How do you design a highly available and scalable microservices architecture?
Designing a highly available and scalable microservices architecture requires addressing availability, scalability, resilience, and observability at each layer.
Availability Patterns
Multiple instances: Run at least 3 replicas of each service across multiple availability zones. Health checks: Liveness probes restart unhealthy containers; readiness probes stop traffic to unready instances. Circuit breakers: Prevent cascade failures by stopping calls to failing services (e.g., Hystrix, Resilience4j). Load balancing: Distribute traffic evenly across instances at layer 7 with health-aware routing.
Scalability Patterns
Horizontal scaling: Add more instances rather than bigger machines. Auto-scaling based on CPU, memory, or custom metrics (e.g., queue depth). Stateless services: Store state in external data stores (Redis, databases) so any instance can handle any request. Database sharding and read replicas to scale data layer. CDN and caching layers to reduce backend load.
Resilience Patterns
Bulkhead pattern: Isolate failures to prevent one service from exhausting shared resources. Retry with exponential backoff: Handle transient failures gracefully.

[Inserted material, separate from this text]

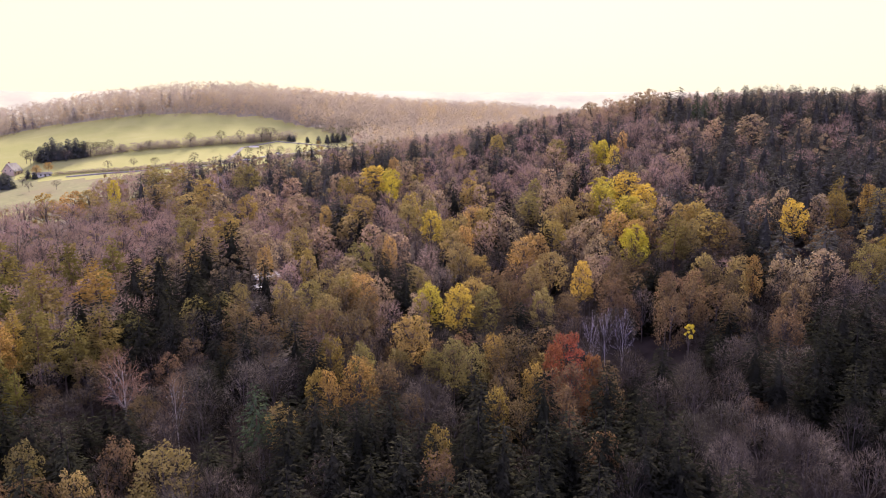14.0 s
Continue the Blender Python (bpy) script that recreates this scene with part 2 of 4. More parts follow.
def grass_material():
    m, n, l = nodes_of("meadow_grass")
    fine = noise_node(n, l, 1.3, 6.0, 0.7, None, "World")
    wide = noise_node(n, l, 0.028, 3.0, 0.6, None, "World")
    rows = noise_node(n, l, 0.16, 3.0, 0.5, (0.25, 1.6, 1.0), "World")
    c = mixed(n, l, spread(n, l, fine.outputs[0], 0.3, 0.7), (0.27, 0.268, 0.095), (0.345, 0.335, 0.13))
    c = mixed(n, l, spread(n, l, wide.outputs[0], 0.4, 0.65), c, (0.375, 0.35, 0.145))
    c = mixed(n, l, spread(n, l, rows.outputs[0], 0.5, 0.8), c, (0.325, 0.32, 0.115))
    d = n.new("ShaderNodeBsdfPrincipled")
    d.inputs["Roughness"].default_value = 0.95
    d.inputs["Specular IOR Level"].default_value = 0.1
    l.new(c, d.inputs["Base Color"])
    l.new(d.outputs[0], n.new("ShaderNodeOutputMaterial").inputs[0])
    return m


GRASS = grass_material()
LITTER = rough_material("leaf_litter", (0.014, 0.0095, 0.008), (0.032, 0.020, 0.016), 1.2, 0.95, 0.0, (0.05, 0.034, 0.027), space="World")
# floor of the farther wood: litter lightened to stand in for haze
LITTER_HAZED = rough_material("leaf_litter_hazed", (0.07, 0.048, 0.038), (0.13, 0.092, 0.07), 0.9, 0.95, 0.0, (0.09, 0.065, 0.05), space="World")
PASTURE = rough_material("autumn_pasture", (0.14, 0.142, 0.06), (0.215, 0.20, 0.09), 0.35, 0.95, 0.0, (0.185, 0.155, 0.08), space="World")
# far ground, matched to the haze-paled trees so gaps between them stay light
FARLAND_HAZED = rough_material("far_woods_and_fields", (0.21, 0.178, 0.155), (0.26, 0.235, 0.165), 0.009, 0.95, 0.0, (0.19, 0.16, 0.14), space="World")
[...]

Timeout configuration: Prevent slow services from blocking the entire request chain. Graceful degradation: Return partial results or cached data when a dependency fails.
Service Communication
Synchronous: REST or gRPC for real-time request/response. Use API Gateway for external traffic routing, auth, and rate limiting. Asynchronous: Message queues (Kafka, RabbitMQ, SQS) for event-driven communication, decoupling producers from consumers.
Observability
Distributed tracing with correlation IDs. Centralized logging with structured log format. Per-service metrics with SLO-based alerting. Service mesh (Istio, Linkerd) for traffic management, mTLS, and observability.